- _Given data_
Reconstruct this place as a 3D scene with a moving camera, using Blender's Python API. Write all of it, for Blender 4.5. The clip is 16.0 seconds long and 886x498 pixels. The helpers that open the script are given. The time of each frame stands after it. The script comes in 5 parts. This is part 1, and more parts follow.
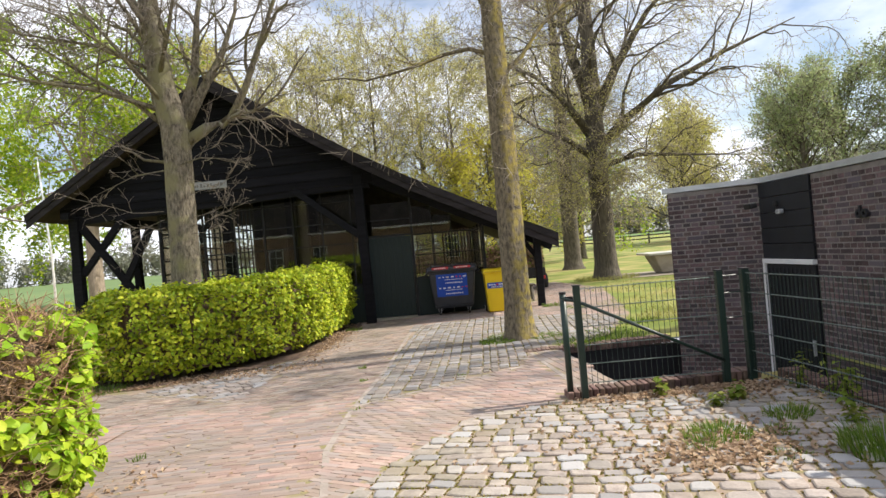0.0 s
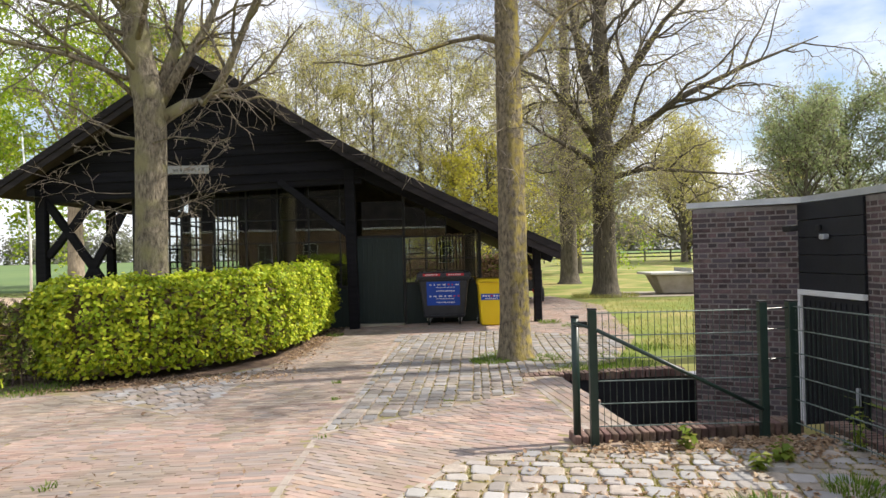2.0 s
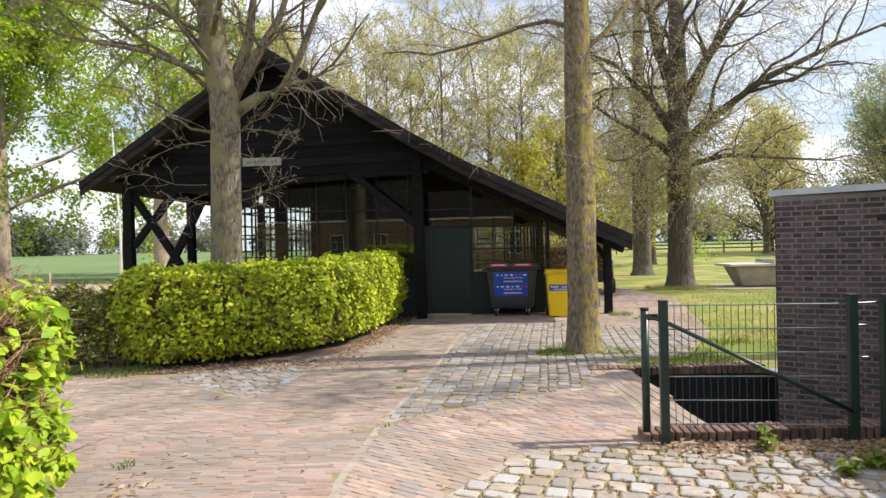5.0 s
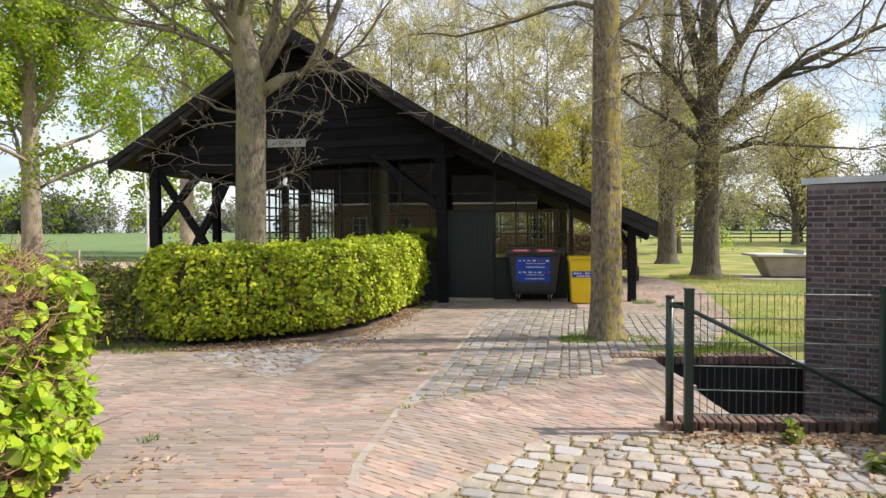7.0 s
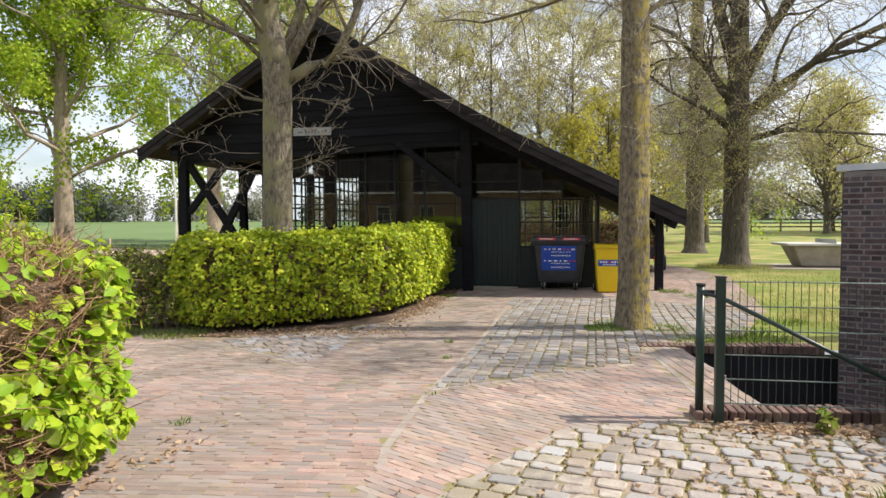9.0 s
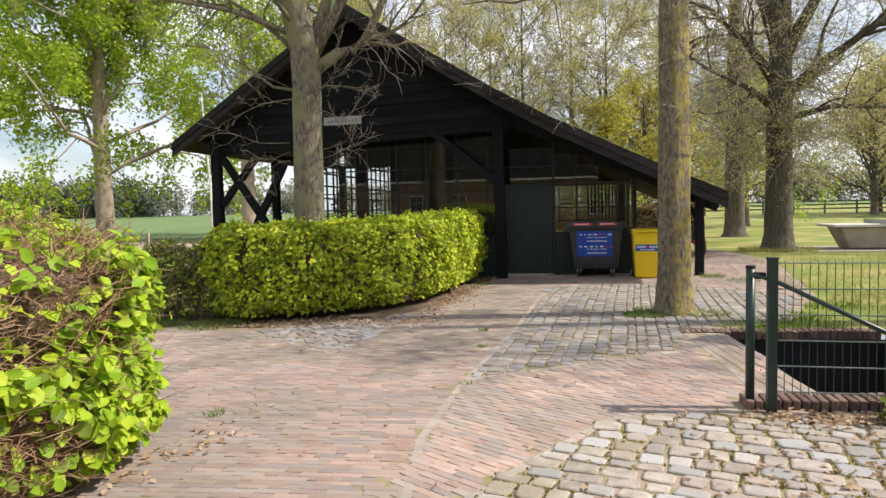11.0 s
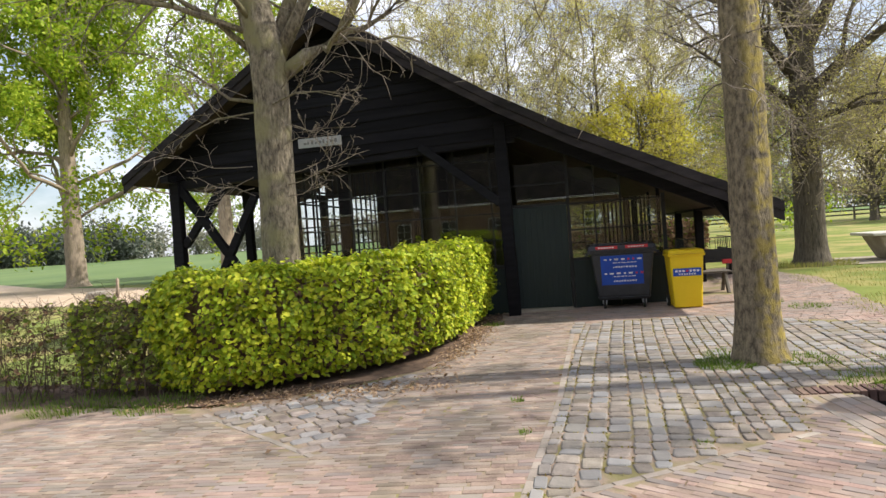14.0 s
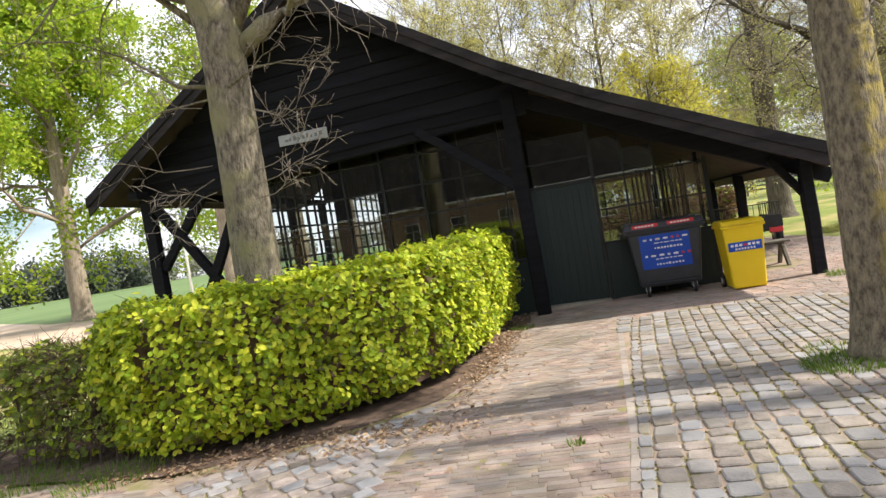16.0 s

- _The problem_
Reproduce the data verbatim. Do not carry any picture into the copy.

- _Complete output_
Reconstruct this place as a 3D scene with a moving camera, using Blender's Python API. Write all of it, for Blender 4.5. The clip is 16.0 seconds long and 886x498 pixels. The helpers that open the script are given. The time of each frame stands after it. The script comes in 5 parts. This is part 1, and more parts follow.
0.0 s
2.0 s
5.0 s
7.0 s
9.0 s
11.0 s
14.0 s
16.0 s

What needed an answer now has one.